Retail Vacancy Becoming More than Just a Class C Mall Issue
Other Segments, Including Power Centers and Specialty Centers, See Vacancy Increase for First Time in Five Years
Store closures have been the talk of the retail industry over the first four months of the year, with Sears-Kmart, JCPenney and Macy’s announcing more than 64 million square feet of combined closures since the start of 2017 and at least 10 major inline retailers filing for bankruptcy court reorganization or auction.
While the majority of retail property continues to perform well, the spate of department store closings has been largely confined to retailers’ under-performing locations, with the impact on centers that can least afford losing them.
However, the vacancy rate also ticked up for malls in some of the srongest locations in the country, based on CoStar’s proprietary Location Quality Score (LQS). CoStar is also showing vacancy increases in power centers and specialty centers.
As a result, first-quarter retail vacancies have started to increase in certain retail segments for the first time in five years, according to CoStar Group research.
“While these store closings have been generalized as Class C mall problems, CoStar research indicates that this is not necessarily a fair representation,” said Ryan McCullough, managing consultant at CoStar Group. “It is not just the C malls that are suffering — the bulk of mall closures are in B malls, to the tune of 17 million square feet. Furthermore, about half of this combined square footage will impact non-mall properties, including power centers, community centers, and downtown storefronts.”

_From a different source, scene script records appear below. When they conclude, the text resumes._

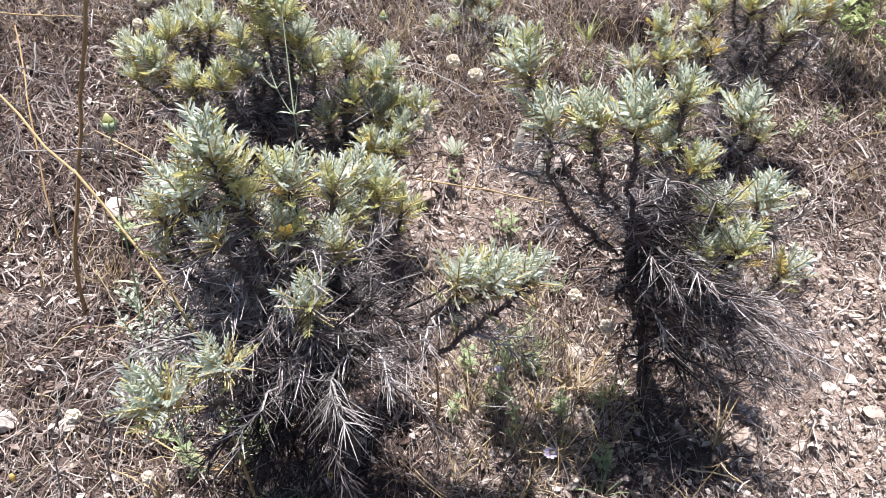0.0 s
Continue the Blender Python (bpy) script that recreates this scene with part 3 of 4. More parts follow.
def gravel():
    """Small chips, thickest on the bare ground."""
    rng = np.random.default_rng(5)
    bm = bmesh.new()
    bmesh.ops.create_icosphere(bm, subdivisions=1, radius=1)
    v0 = np.array([v.co[:] for v in bm.verts])
    f0 = np.array([[v.index for v in f.verts] for f in bm.faces])
    bm.free()
    gold = (1 + math.sqrt(5)) / 2
    v1 = np.array([(-1, gold, 0), (1, gold, 0), (-1, -gold, 0), (1, -gold, 0), (0, -1, gold), (0, 1, gold), (0, -1, -gold), (0, 1, -gold), (gold, 0, -1), (gold, 0, 1), (-gold, 0, -1), (-gold, 0, 1)]) / 1.9
    f1 = np.array([(0, 11, 5), (0, 5, 1), (0, 1, 7), (0, 7, 10), (0, 10, 11), (1, 5, 9), (5, 11, 4), (11, 10, 2), (10, 7, 6), (7, 1, 8), (3, 9, 4), (3, 4, 2), (3, 2, 6), (3, 6, 8), (3, 8, 9), (4, 9, 5), (2, 4, 11), (6, 2, 10), (8, 6, 7), (9, 8, 1)])
    buf = Buf()
    places = strewn(rng, 5200)
    while len(places) < 11000:
        for a, b, w, d, k in ((1.0, 0.89, 0.42, 0.27, 0.8), (0.03, 1.25, 0.16, 0.25, 0.14), (0.22, 0.85, 0.14, 0.25, 0.2)):
            if rng.random() < k:
                places.append((a + rng.normal(0, w * 0.72), b + rng.normal(0, d * 0.72)))
    for x, y in places:
        if y < 0.35:
            continue
        size = 0.0013 + 0.0075 * rng.random() ** 4.5
        vs, fs = (v0, f0) if size > 0.004 else (v1, f1)
        v = vs * (1 + rng.uniform(-0.4, 0.4, (len(vs), 1))) * rng.uniform(0.55, 1.25, 3) * size
        buf.add(v + on_ground(x, y, size * 0.45), fs.ravel(), [3] * len(fs))
    clods = Buf()
    for _ in range(10000):
        x, y = rng.normal(0.98, 0.36), rng.normal(0.87, 0.22)
        if y < 0.4:
            continue
        size = 0.0013 + 0.0075 * rng.random() ** 3.5
        vs, fs = (v0, f0) if size > 0.005 else (v1, f1)
        v = vs * (1 + rng.uniform(-0.4, 0.4, (len(vs), 1))) * rng.uniform(0.55, 1.3, 3) * size
        clods.add(v + on_ground(x, y, size * 0.3), fs.ravel(), [3] * len(fs))
    tagged(new("soil_crumbs", clods.mesh("soil_crumbs", [CRUMB])), "brown crumbs of dry soil between stones", "soil", kind="stuff")
    tagged(new("gravel", buf.mesh("gravel", [STONE])), "small pale limestone chips strewn over soil", "gravel", kind="stuff")


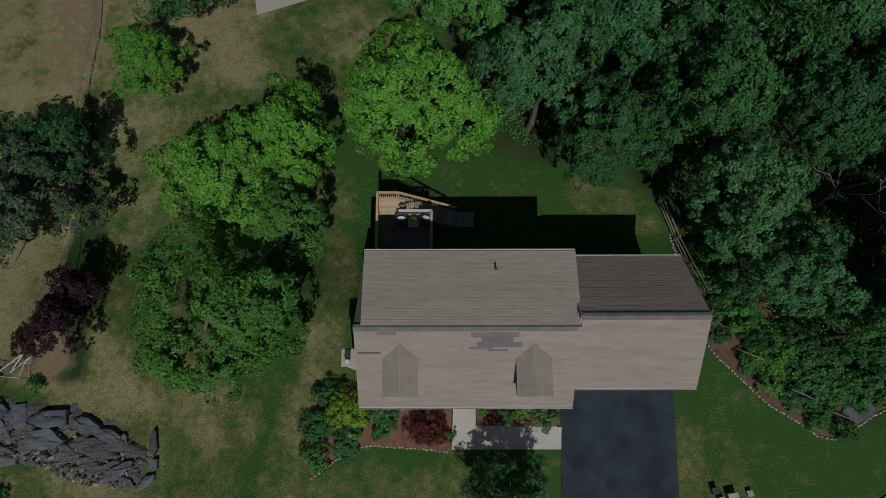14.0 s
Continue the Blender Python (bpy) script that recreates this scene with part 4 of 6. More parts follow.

The latest financial results also show malls typically classified as B properties being the first to be experiencing declines in net operating incomes.
CoStar Group analyzed NOI results on more than 2,400 CMBS-related loans with an outstanding loan balance of $38.6 billion. In a good sign for the overall retail property segment, those results show that the most recent NOI is up about 0.16 percentage points from the last full year reported NOI.
However, one segment saw a decline in NOI. Retail properties with outstanding loan balances of $50 million to $100 million saw NOI decline by 0.05 percentage points.
The NOI analysis of CMBS-related loans also found that about 42% of properties had an improved debt service coverage ratio (DSCR), or the amount of money left to cover required monthly debt and principal repayments. These retail properties posted strong DSCRs, improving their ratios by about 25%. Only about 4% of these properties were in the $50 million to $100 million loan balance category.
At the same time, 27% of properties showed that their most recent NOI resulted in a decreased DSCR. For these properties, the ratio dropped about 9%. A slightly larger number of properties with loan balances of $50 million to $100 million fell into this category, about 6%.
Stress Showing Up in Delinquent Loan Payments
According to Fitch Ratings, retail loan delinquencies edged up slighting during April from 5.55% to 5.59% month to month.
The four-basis point increase in the retail delinquency rate was due to $237 million of new delinquencies compared to $209 million of loan resolutions during the month, as well as a shrinking overall retail denominator (declined by $238 million), the ratings agency noted.
The largest new retail delinquencies were the $25.2 million loan back Somerset Crossing in Gainesville, VA, and the $23.4 million loan backing Rio Norte Shopping Center in Laredo, TX, both of which defaulted at their April 2017 maturity date.